Learning with the Body LO23761

From: John Gunkler (jgunkler@sprintmail.com)
Date: 01/13/00

Replying to "Organisational Learning & Knowledge Management LO23685 "

Dori Digenti writes about an example of "learning with the body." I'd
suggest anyone interested in this start by going back to Jean Piaget's
developmental psychology. An early stage of learning is what he called
"concrete operational" learning. In that stage of development a child
learns primarily by physically manipulating objects.

What I've discovered, in my own learning (e.g., highly abstract
mathematical concepts) and in tutoring others, is that when an adult faces
the task of learning something quite new we can benefit from beginning
with concrete operations -- learning with the body. One example: In my
undergraduate days I took a mathematics course in "group theory."
Mathematical "groups" are simpler objects than what most of us are
familiar with in our school math ("algebras") in that (for one thing) they
have only one defined operation (where algebras have two, such as
addition/subtraction and multiplication/division.) We were intended to
learn how to "manipulate" groups in highly abstract, formal (symbolic)
ways -- using familiar tools of math such as letters of the alphabet, the
+ symbol (or some other symbol) for the defined operation, set theory
notation, etc. But this professor was wiser than most. He began by
handing out to each of us a large paper cube. We wrote distinctive marks
on each of its six sides (so we could tell them apart), and those marks
became the members of the set upon which a "group" was defined. He then
showed us how certain kinds of physical rotations of the cube followed the
rules of group theory. That is, that a cube with certain rotations (as
the "operation") was a mathematical group.

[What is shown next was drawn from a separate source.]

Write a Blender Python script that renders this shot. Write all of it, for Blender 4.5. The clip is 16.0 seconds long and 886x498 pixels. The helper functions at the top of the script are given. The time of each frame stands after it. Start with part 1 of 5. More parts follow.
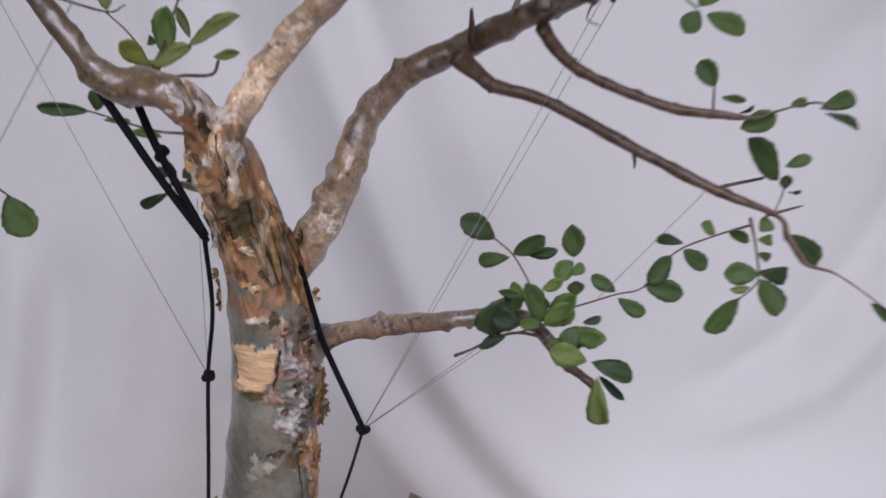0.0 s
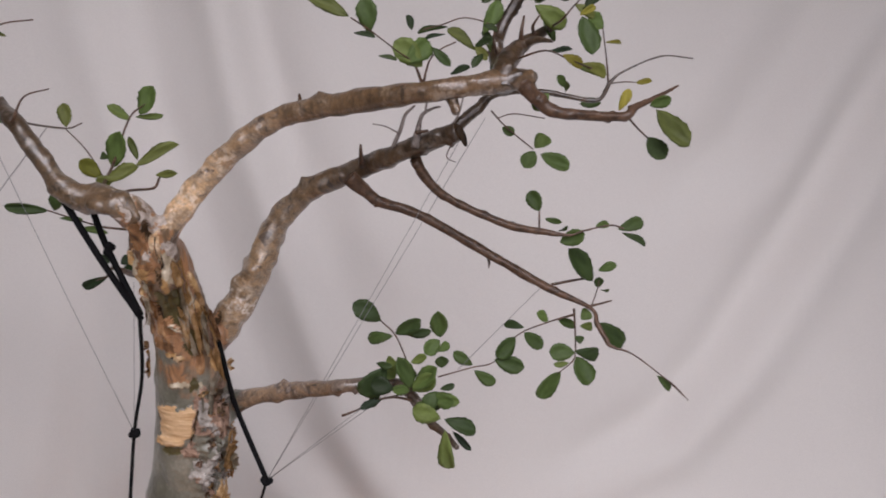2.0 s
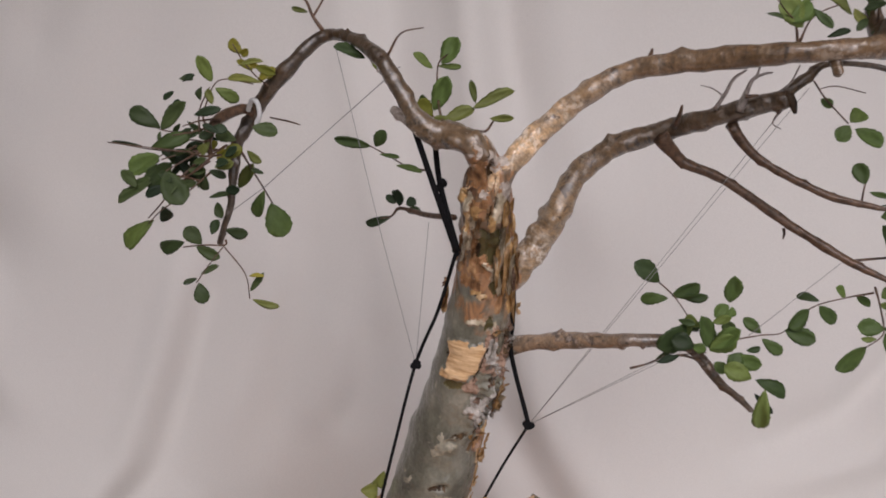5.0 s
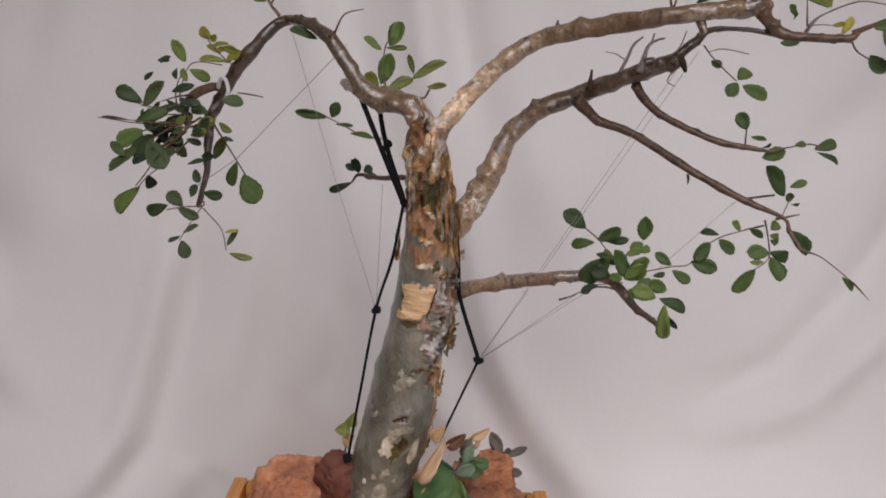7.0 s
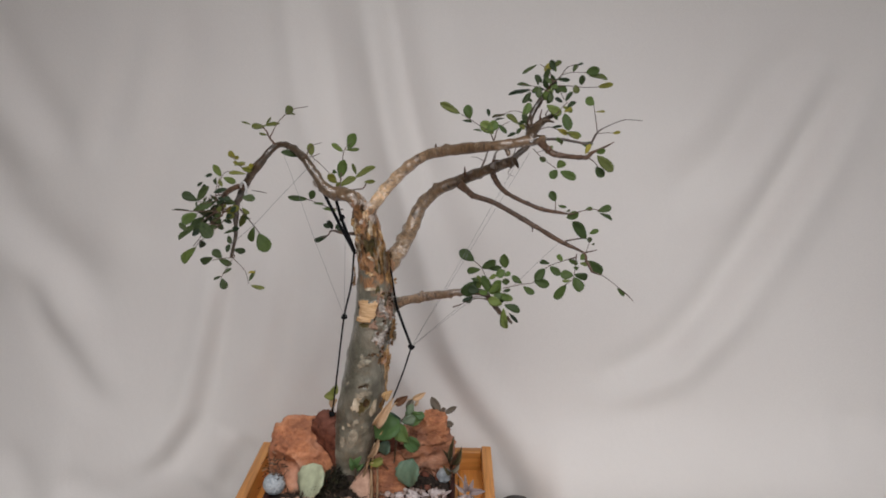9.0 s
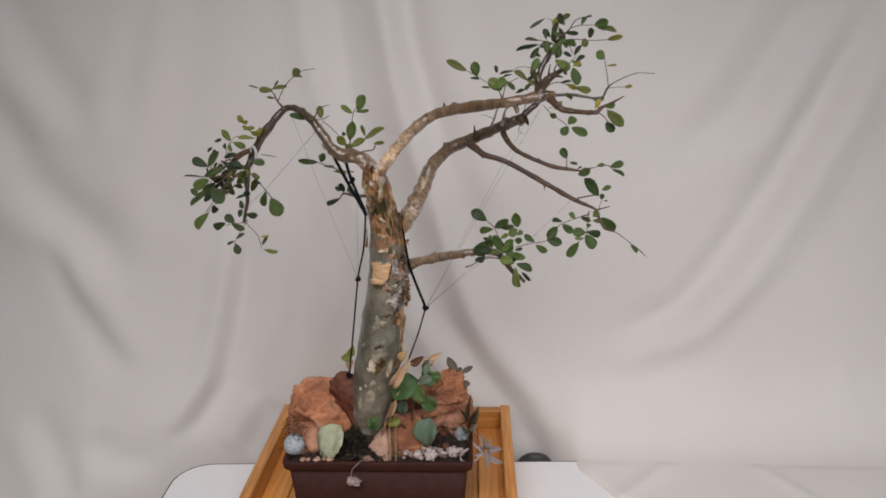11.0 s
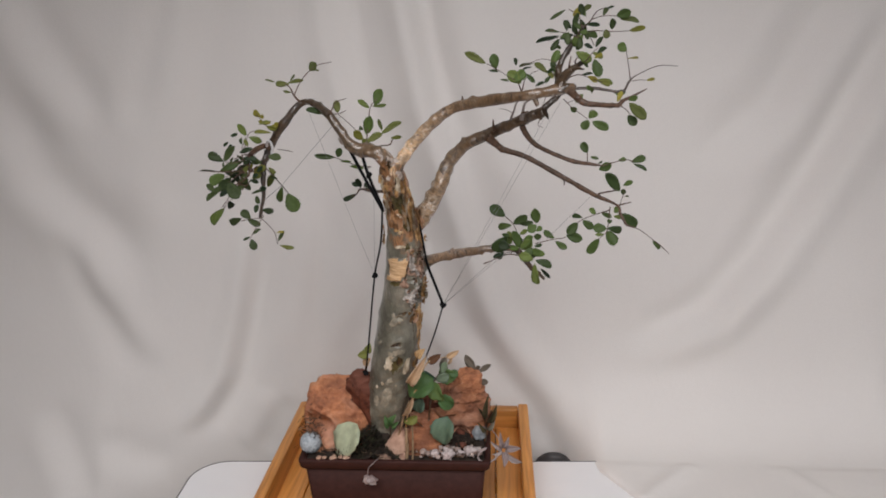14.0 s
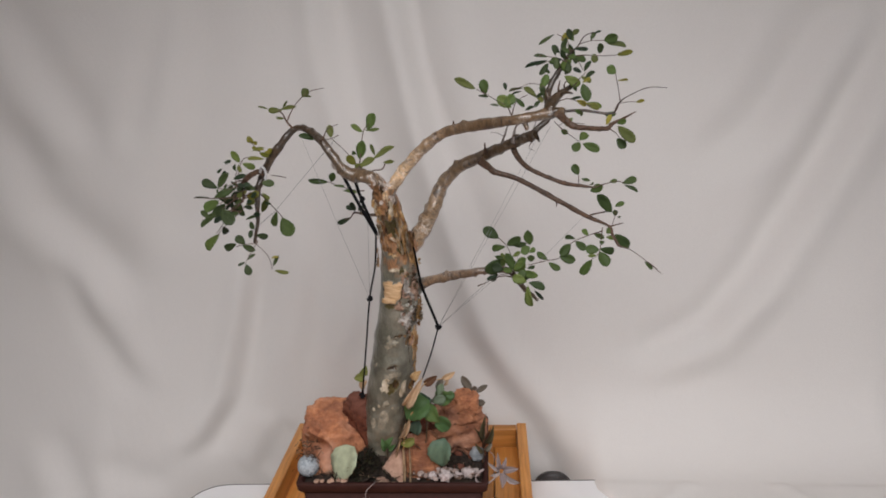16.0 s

We "played" with these cubes
for an entire class period before launching into formal, symbolic
learning. And I found myself relying, again and again, throughout my
learning on "intuition" that came from physically manipulating that cube.

I try to do something like this whenever I'm faced with new fields of
learning -- I try to find a way to "get physical" with the concepts before
allowing myself to indulge in flights of abstract fancy. It really helps!